Я назвал Пяста декадентом. Но он не был из числа тех декадентов, которые очень довольны своими изысканностями и в телячьем восторге от собственной безнравственности. Пяст, подобно Блоку, тяготился своею судьбою «последнего лирика», по-настоящему страдал и, кажется, в наши дни, после революции, жадно ищет той почвы, на коей можно стать крепко, не боясь призраков и фантомов, не боясь всех этих выходцев из могил, коих пугался Гофман и наши петербургские романтики.

К более позднему поколению надо причислить С.А. Ауслендера, племянника М.А. Кузмина и отчасти ученика своего дядюшки. Сергей Абрамович Ауслендер начал свою литературную деятельность с очень милых стилизованных рассказов. У него всегда было чутье эпохи, занимательность повествования и тот «кляризм», который защищал Кузмин. Некоторые пьесы Ауслендера имели успех на сцене. В революционные годы он как-то исчез на срок, а теперь снова завоевал себе имя в литературе, на сей раз детской. Он даже стал знаменитым в этой трудной области.
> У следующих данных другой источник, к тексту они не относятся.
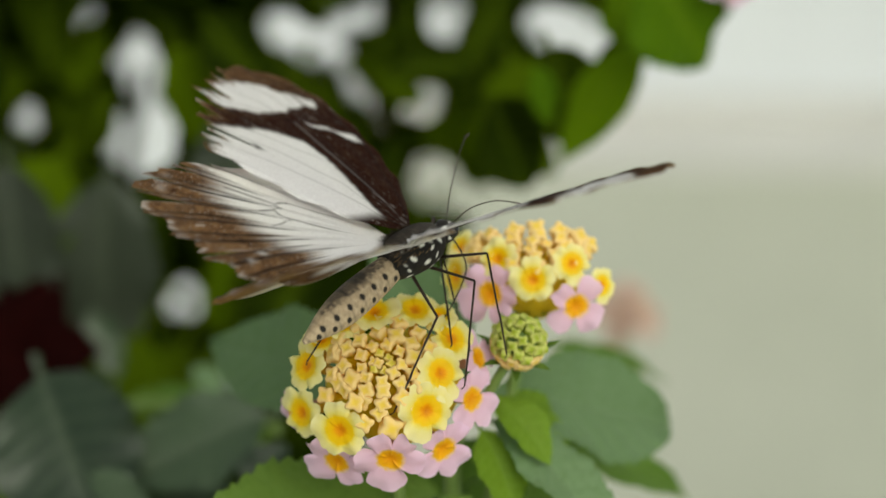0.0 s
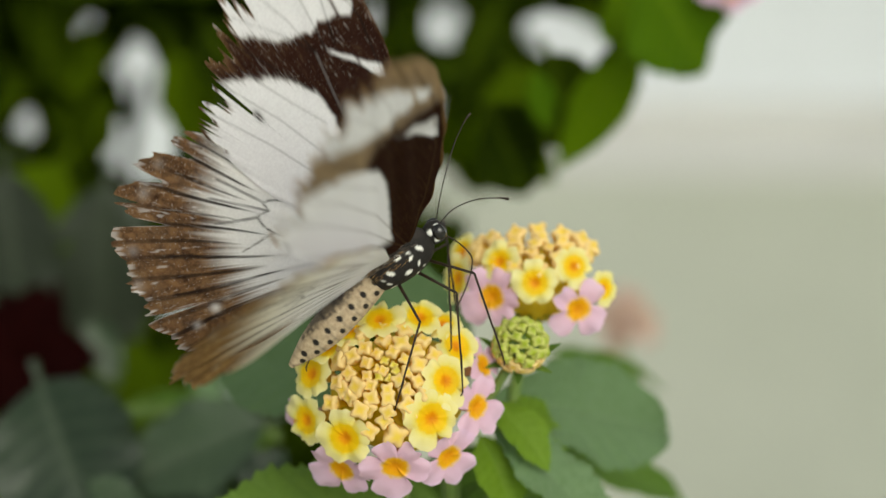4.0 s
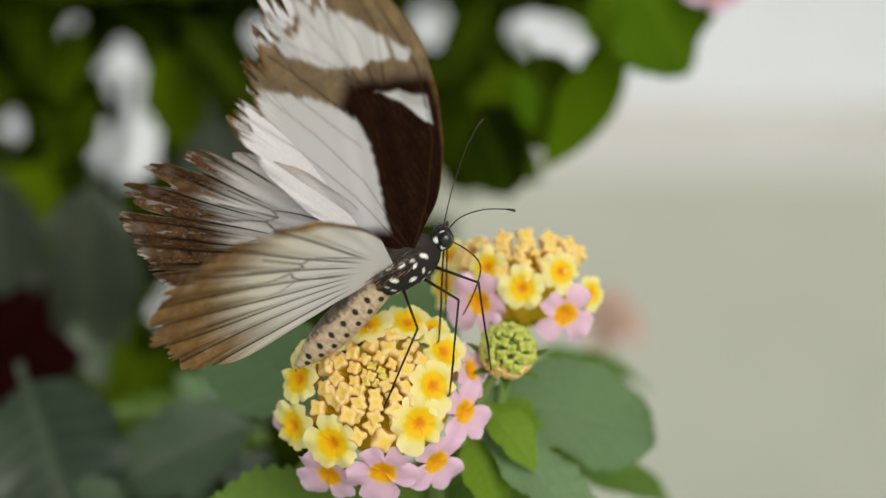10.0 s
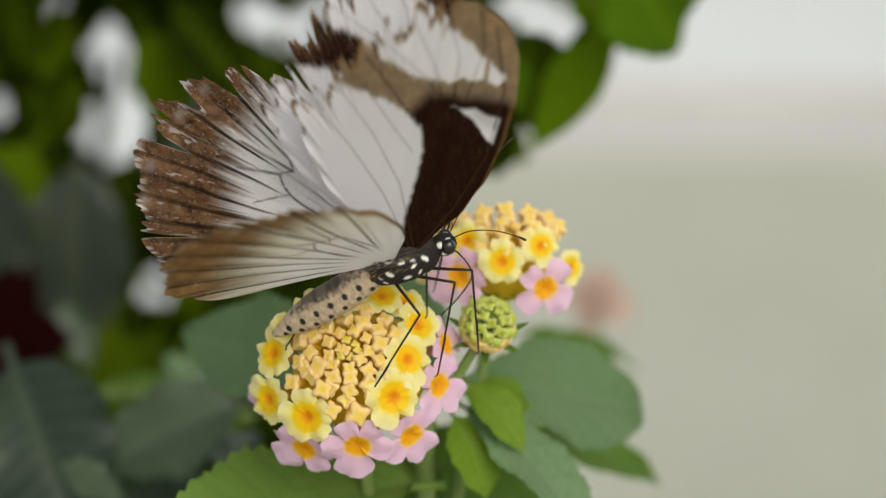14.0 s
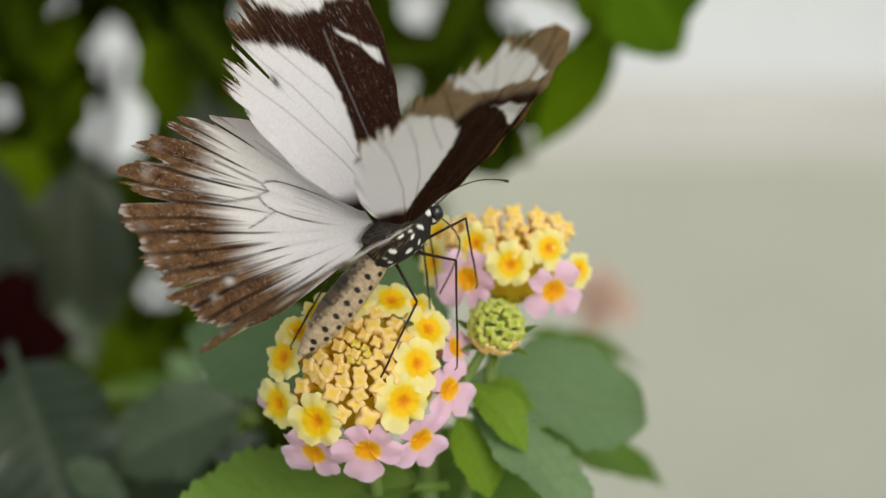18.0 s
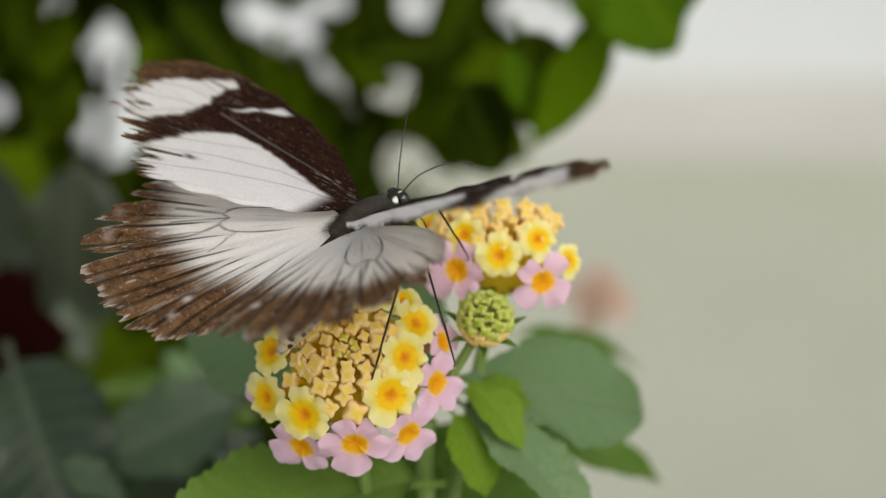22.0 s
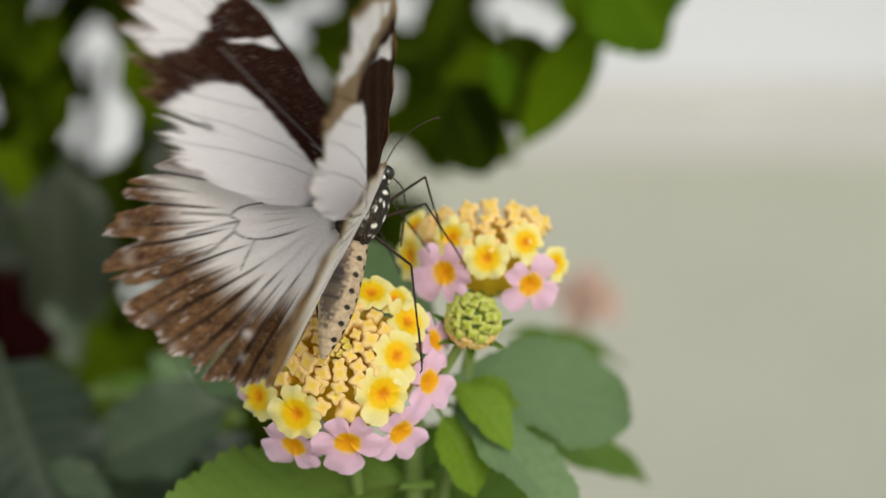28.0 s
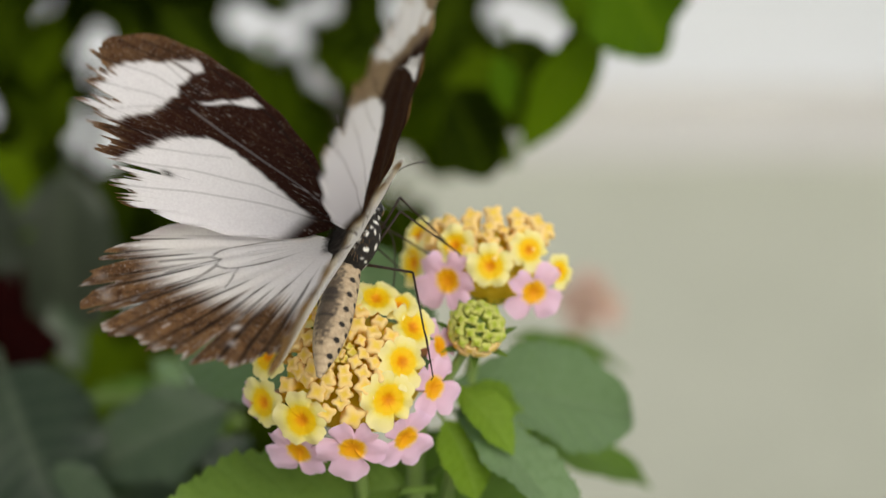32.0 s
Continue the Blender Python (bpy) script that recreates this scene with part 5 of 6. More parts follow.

Ауслендер всегда отличался какой-то ленивой грацией баловня судьбы. Для него всегда характерны добродушный юмор, легкий и поверхностный скептицизм, пристрастие к богеме. Эти черты, кажется, он не утратил и теперь.

Впрочем, в молодости он, если не ошибаюсь, сочувствовал социал-демократам. Вероятно, поэтому он не прочь иногда поговорить о «бодрости» вообще и о писательской бодрости в частности.